◆ **Provided material**:

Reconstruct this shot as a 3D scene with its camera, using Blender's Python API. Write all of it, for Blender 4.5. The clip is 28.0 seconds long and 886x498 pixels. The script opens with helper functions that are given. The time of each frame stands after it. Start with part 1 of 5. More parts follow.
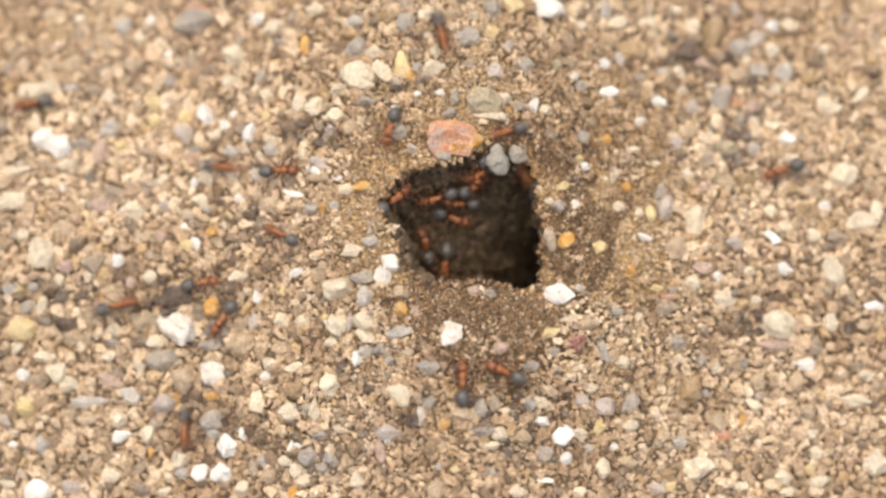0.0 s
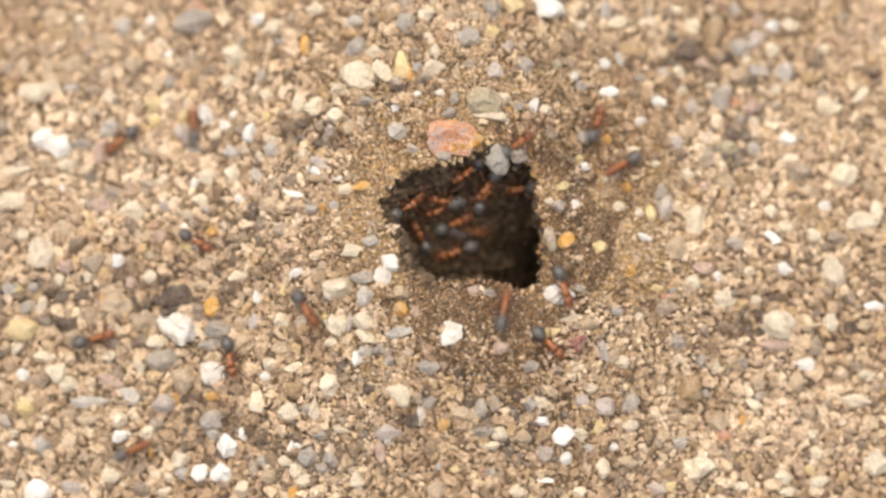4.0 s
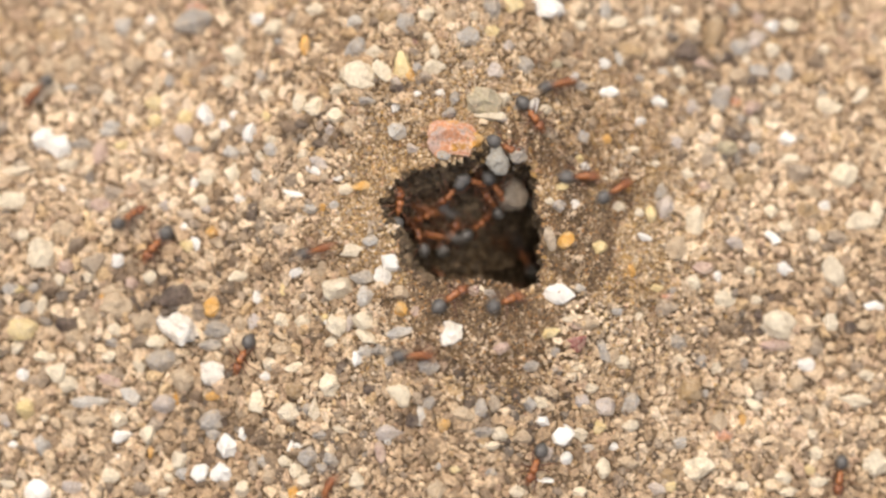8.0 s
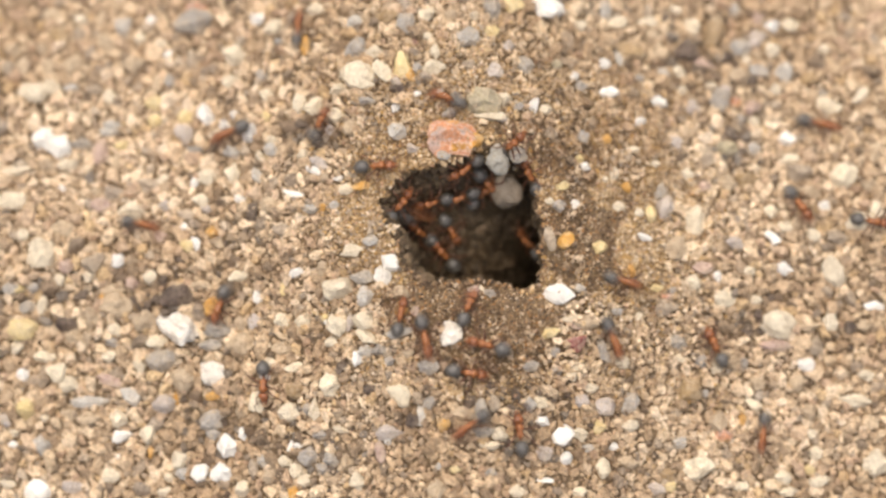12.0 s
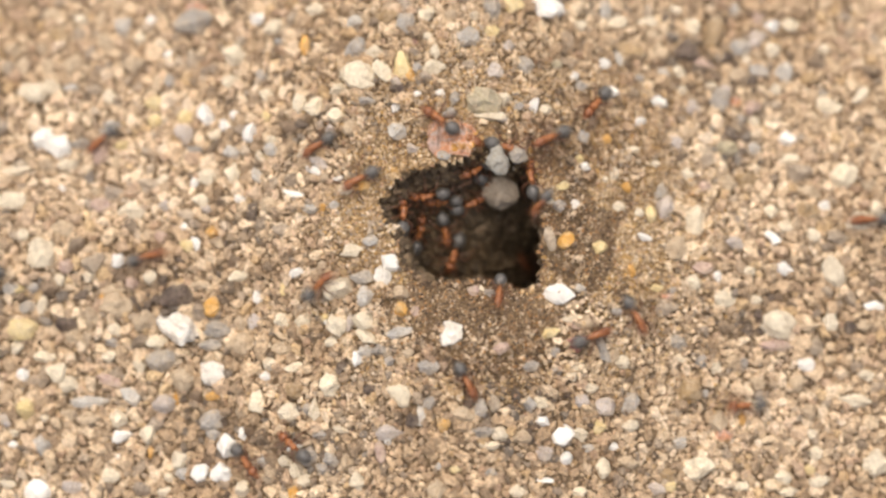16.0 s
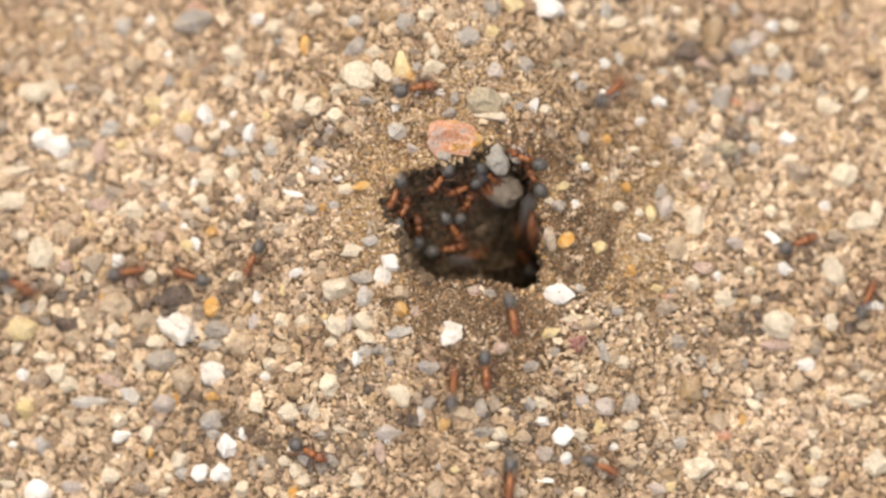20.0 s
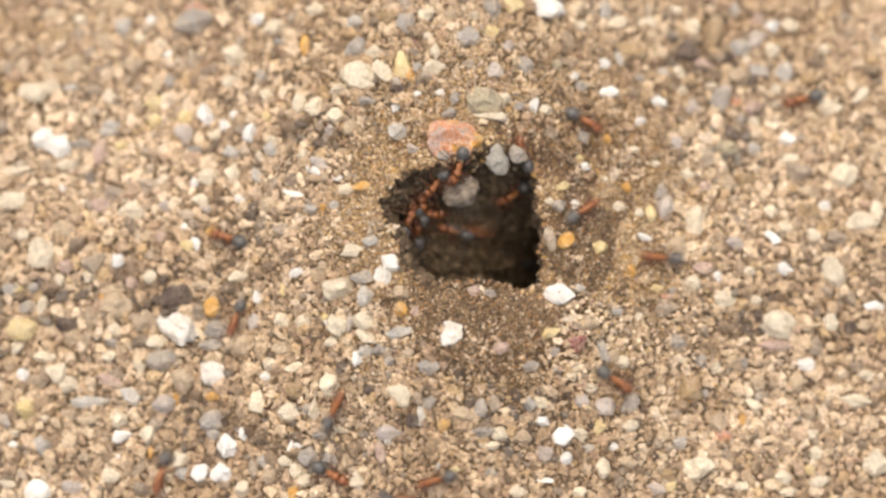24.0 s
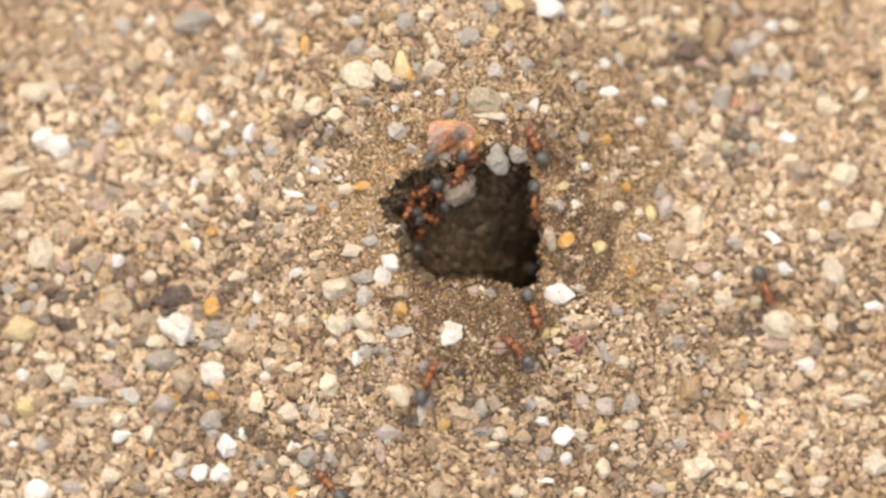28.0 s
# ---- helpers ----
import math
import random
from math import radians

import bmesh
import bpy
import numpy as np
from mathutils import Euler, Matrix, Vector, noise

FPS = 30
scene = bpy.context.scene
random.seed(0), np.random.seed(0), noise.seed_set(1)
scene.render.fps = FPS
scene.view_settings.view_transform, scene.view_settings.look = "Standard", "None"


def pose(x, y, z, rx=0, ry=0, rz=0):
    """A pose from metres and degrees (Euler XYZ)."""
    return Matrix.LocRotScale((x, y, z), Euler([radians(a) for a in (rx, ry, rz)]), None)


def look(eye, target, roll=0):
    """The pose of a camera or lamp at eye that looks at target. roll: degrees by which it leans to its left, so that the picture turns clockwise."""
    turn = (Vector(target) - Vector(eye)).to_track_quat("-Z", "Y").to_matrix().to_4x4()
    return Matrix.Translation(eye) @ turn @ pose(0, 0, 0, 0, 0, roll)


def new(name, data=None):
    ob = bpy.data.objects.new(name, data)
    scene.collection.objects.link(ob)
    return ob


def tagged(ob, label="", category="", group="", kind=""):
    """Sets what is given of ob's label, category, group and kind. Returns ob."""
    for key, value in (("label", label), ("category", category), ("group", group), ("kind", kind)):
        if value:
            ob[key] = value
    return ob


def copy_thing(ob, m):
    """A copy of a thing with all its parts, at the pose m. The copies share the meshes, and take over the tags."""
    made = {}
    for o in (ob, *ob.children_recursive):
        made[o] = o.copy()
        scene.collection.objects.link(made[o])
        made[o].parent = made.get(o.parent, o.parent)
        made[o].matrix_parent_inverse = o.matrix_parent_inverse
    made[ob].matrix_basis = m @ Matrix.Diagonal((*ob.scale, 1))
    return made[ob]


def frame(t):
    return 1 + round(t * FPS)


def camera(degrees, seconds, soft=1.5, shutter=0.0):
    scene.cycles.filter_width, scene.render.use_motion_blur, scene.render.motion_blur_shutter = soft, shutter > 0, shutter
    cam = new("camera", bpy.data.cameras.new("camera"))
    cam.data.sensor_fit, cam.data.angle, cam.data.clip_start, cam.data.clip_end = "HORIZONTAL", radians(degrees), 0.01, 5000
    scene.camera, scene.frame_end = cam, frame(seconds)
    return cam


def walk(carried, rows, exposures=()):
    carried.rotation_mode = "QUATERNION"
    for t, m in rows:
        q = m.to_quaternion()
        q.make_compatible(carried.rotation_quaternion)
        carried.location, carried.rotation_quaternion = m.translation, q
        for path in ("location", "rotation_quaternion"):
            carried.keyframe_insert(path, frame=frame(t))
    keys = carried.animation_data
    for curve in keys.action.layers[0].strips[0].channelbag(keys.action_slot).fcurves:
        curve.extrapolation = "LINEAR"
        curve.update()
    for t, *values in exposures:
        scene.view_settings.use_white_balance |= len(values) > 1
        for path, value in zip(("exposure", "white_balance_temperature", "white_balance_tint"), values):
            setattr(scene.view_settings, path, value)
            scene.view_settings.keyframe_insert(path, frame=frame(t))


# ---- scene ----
import collections

MM = 0.001
cam = camera(19.77, 28.0, soft=2.7, shutter=3.6)
cam.data.dof.use_dof = True
cam.data.dof.focus_distance = 0.302
cam.data.dof.aperture_fstop = 7.0
STAND = look((0.0, -62.37 * MM, 293.44 * MM), (0.0, 0.0, 0.0))
walk(cam, [(0.0, STAND), (28.0, STAND)], exposures=[(0.0, 0.255), (28.0, 0.255)])

# ---- light: bright haze, the sun veiled and high behind the nest ----
sky_world = bpy.data.worlds.new("sky")
scene.world = sky_world
sky_world.use_nodes = True
SUN_ELEVATION, SUN_AZIMUTH = 72.0, -20.0
sky = sky_world.node_tree.nodes.new("ShaderNodeTexSky")
sky.sky_type = "NISHITA"
sky.sun_disc = False
sky.sun_elevation = radians(SUN_ELEVATION)
sky.sun_rotation = radians(SUN_AZIMUTH)
sky.air_density, sky.dust_density, sky.ozone_density = 0.8, 5.0, 0.6
backing = sky_world.node_tree.nodes["Background"]
backing.inputs["Strength"].default_value = 0.15
sky_world.node_tree.links.new(sky.outputs[0], backing.inputs["Color"])
sun_data = bpy.data.lights.new("sun", "SUN")
sun_data.energy = 2.0
sun_data.angle = radians(100)
sun_data.color = (1.0, 0.96, 0.89)
sun = new("sun", sun_data)
away = Vector((math.sin(radians(SUN_AZIMUTH)) * math.cos(radians(SUN_ELEVATION)),
               math.cos(radians(SUN_AZIMUTH)) * math.cos(radians(SUN_ELEVATION)), math.sin(radians(SUN_ELEVATION))))
sun.matrix_world = look(away * 2.0, (0, 0, 0))


# ---- materials ----
def shader(name, roughness=0.7, specular=0.4):
    mat = bpy.data.materials.new(name)
    mat.use_nodes = True
    nt = mat.node_tree
    bsdf = nt.nodes["Principled BSDF"]
    bsdf.inputs["Roughness"].default_value = roughness
    bsdf.inputs["Specular IOR Level"].default_value = specular
    return mat, nt, bsdf


def ramp(nt, stops, constant=False):
    node = nt.nodes.new("ShaderNodeValToRGB")
    node.color_ramp.interpolation = "CONSTANT" if constant else "LINEAR"
    els = node.color_ramp.elements
    while len(els) < len(stops):
        els.new(0.5)
    for el, (pos, col) in zip(els, stops):
        el.position, el.color = pos, (*col, 1)
    return node


def noise_tex(nt, scale, detail=4.0, rough=0.6):
    co = nt.nodes.get("Texture Coordinate") or nt.nodes.new("ShaderNodeTexCoord")
    node = nt.nodes.new("ShaderNodeTexNoise")
    node.inputs["Scale"].default_value = scale
    node.inputs["Detail"].default_value = detail
    node.inputs["Roughness"].default_value = rough
    nt.links.new(co.outputs["Object"], node.inputs["Vector"])
    return node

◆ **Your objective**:
Starting with the line that contains "q.make_compatible(carried.rotation_quaternion)", repeat each line exactly, and stop once the line that contains "0.255), (28.0, 0.255)])" has been repeated.

◆ **Final result**:
        q.make_compatible(carried.rotation_quaternion)
        carried.location, carried.rotation_quaternion = m.translation, q
        for path in ("location", "rotation_quaternion"):
            carried.keyframe_insert(path, frame=frame(t))
    keys = carried.animation_data
    for curve in keys.action.layers[0].strips[0].channelbag(keys.action_slot).fcurves:
        curve.extrapolation = "LINEAR"
        curve.update()
    for t, *values in exposures:
        scene.view_settings.use_white_balance |= len(values) > 1
        for path, value in zip(("exposure", "white_balance_temperature", "white_balance_tint"), values):
            setattr(scene.view_settings, path, value)
            scene.view_settings.keyframe_insert(path, frame=frame(t))


# ---- scene ----
import collections

MM = 0.001
cam = camera(19.77, 28.0, soft=2.7, shutter=3.6)
cam.data.dof.use_dof = True
cam.data.dof.focus_distance = 0.302
cam.data.dof.aperture_fstop = 7.0
STAND = look((0.0, -62.37 * MM, 293.44 * MM), (0.0, 0.0, 0.0))
walk(cam, [(0.0, STAND), (28.0, STAND)], exposures=[(0.0, 0.255), (28.0, 0.255)])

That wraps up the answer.